The changes for such an important match, the sloppiness and individual mistakes, the lapses in concentration and even the relatively early injury all pointed in one direction: fatigue. Much has been made of Liverpool having played in every match available to them this season, but there was less comment on how punishing this must have been, considering the frantic pace of the modern game and the required relentless of that famed Liverpool press. Following on from Euro 2020 and the schedule that preceded that, as football navigated its way through the pandemic and lockdowns. It looked as though it had all caught up with them at the same time.

The second half continued along a similar theme. Liverpool would power forward, all purpose and aggression until dispossessed, and then Aston Villa would break to find vast tracts of land behind the Liverpool defence. They looked dangerous every time they got the ball into the Liverpool half. But when a change was made just after the hour, it was to bring on Thiago in place of Curtis Jones, while Mo Salah continued to sit it all out on the bench, and four minutes after the substitution they proved why. It only takes a few seconds to alter the course of a match, and Liverpool’s quality found a way through within three minutes of the substitution then Diaz’s cross from the left was headed, slightly behind him and requiring him to stoop, into the corner of the goal by Sadio Mane.

With a lead established Liverpool set about trying to squeeze the life out of Aston Villa, and for much of the 20 minutes following the goal they dominated, with Mane having one chance cleared from the Villa goal-line. But for all this, Liverpool continued to look defensively brittle. Ings got through three times. The first time, with just over 20 minutes to play, Alisson blocked. The second, the flag went up for offside. The third, the goalkeeper beat his shot from an angle away and was somewhat fortunate that the ball didn’t land at the feet of the onrushing Carney Chukwuemeka.
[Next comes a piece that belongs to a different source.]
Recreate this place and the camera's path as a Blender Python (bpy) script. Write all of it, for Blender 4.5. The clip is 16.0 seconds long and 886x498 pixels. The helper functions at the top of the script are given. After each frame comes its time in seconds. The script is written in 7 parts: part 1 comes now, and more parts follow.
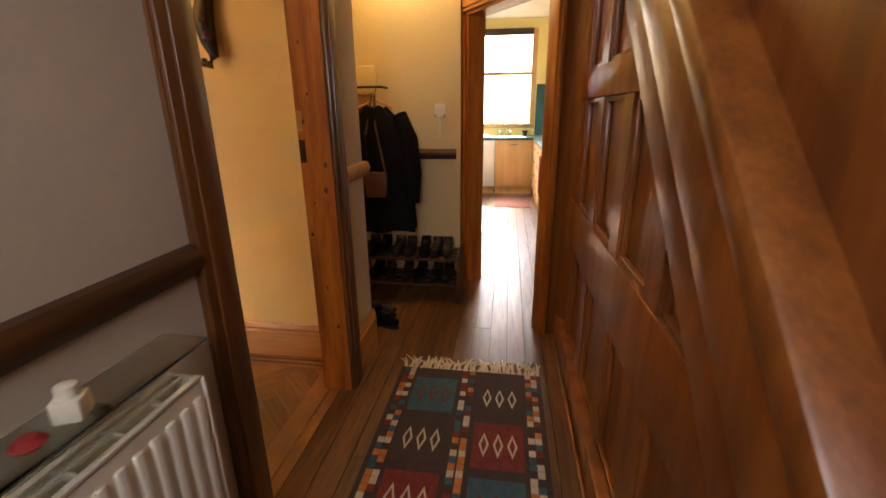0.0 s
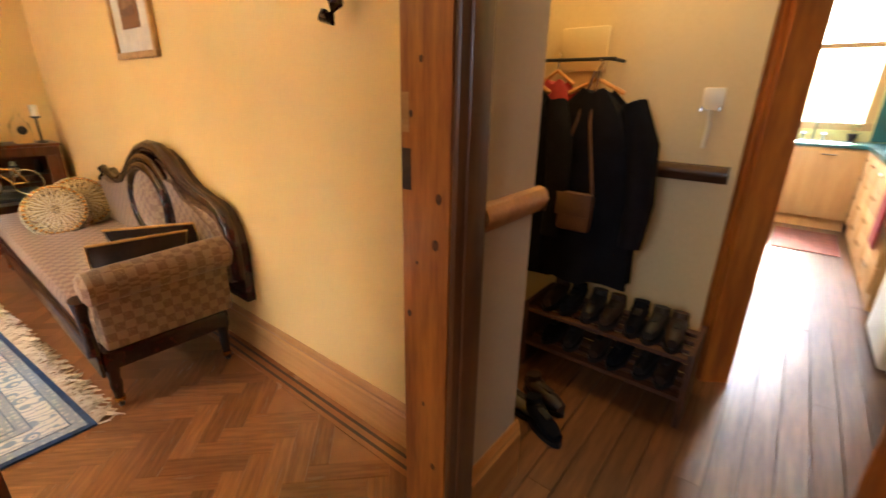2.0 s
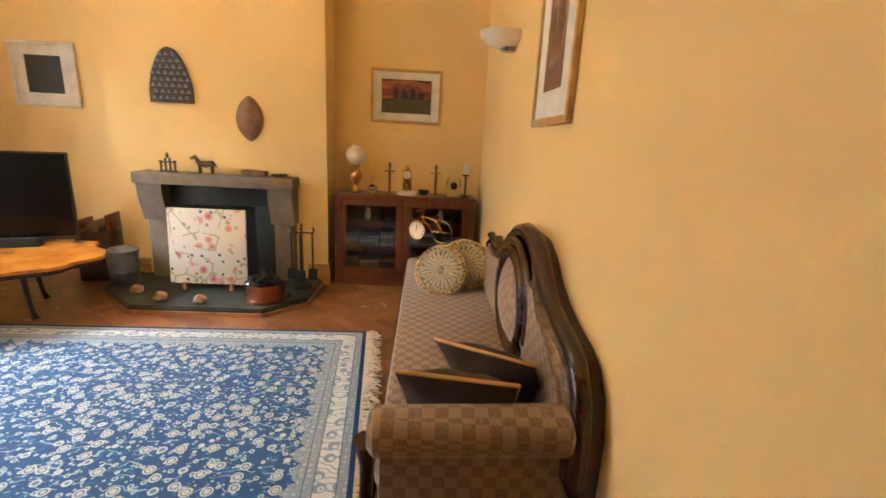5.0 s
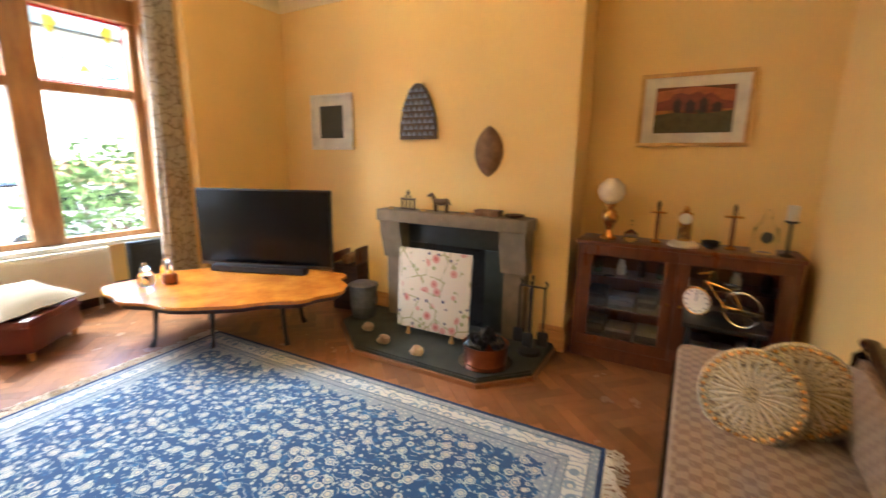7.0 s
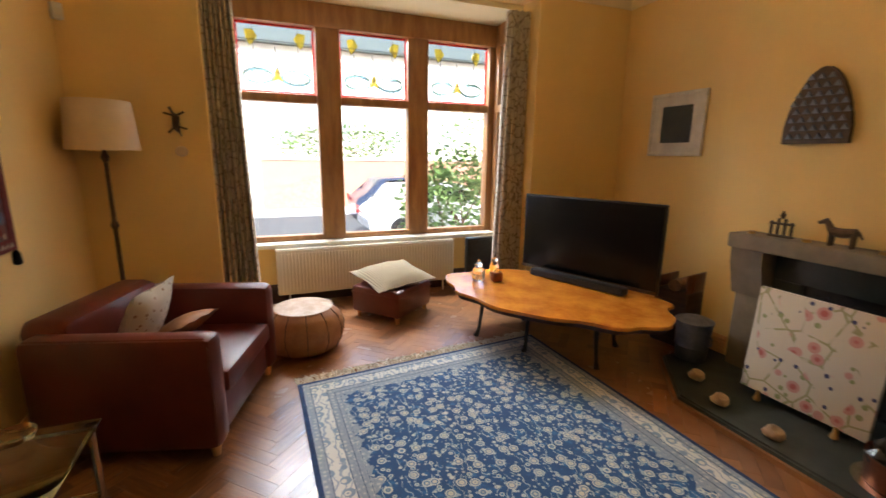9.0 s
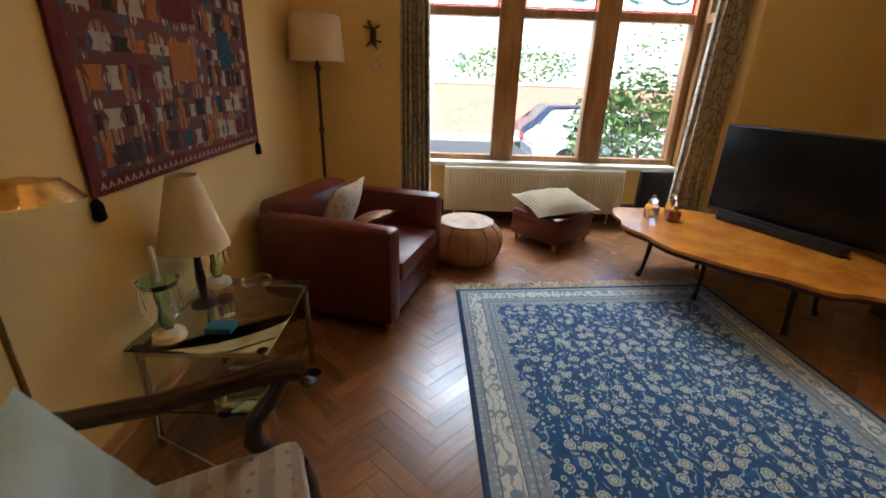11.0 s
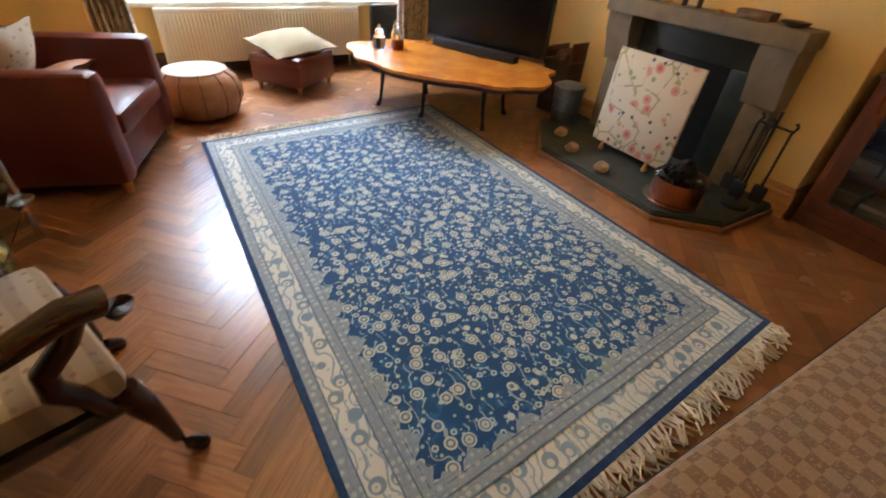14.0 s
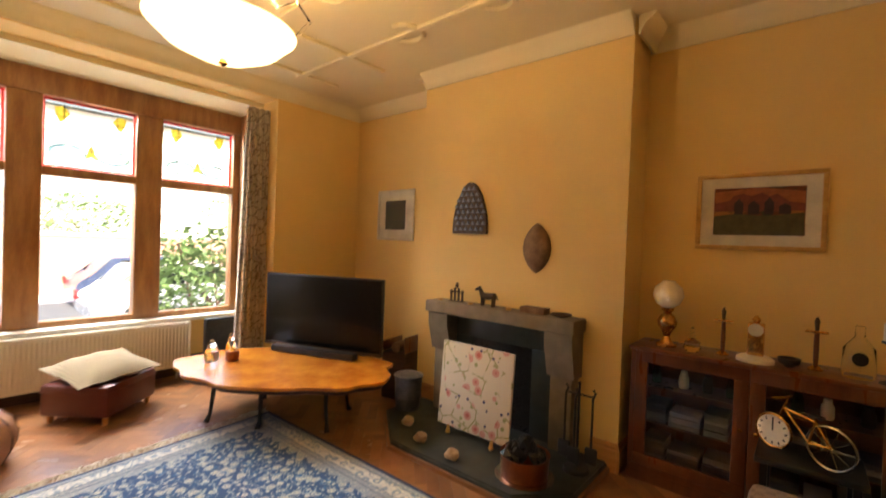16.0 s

But in the end the game rather ran out of steam, a state of affairs that suited Liverpool right down to the ground. It may have been extremely hard work, all the more than it needed to be for their own defensive sloppiness and indecision, but they got through it and, while the goal difference situation at the top of the Premier League is now against them, they are at least back level on points with Manchester City, for now. Following on from their 45-minute brain melt against Villarreal in the Champions League and an underwhelming home point against Spurs, this was a win that Liverpool needed.

But for all that, the injury to Fabinho and these signs of general fatigue are concerns, and they will have to raise their game substantially if they want to get anywhere near that quadruple. They got the win here and Jurgen Klopp’s players now have a tiny breather before their trip to Wembley to play Chelsea in the FA Cup final. Catching Manchester City remains the toughest part of completing it and victory at Villa Park does at mean that it remains on… for now. But they can’t afford any more slip-ups.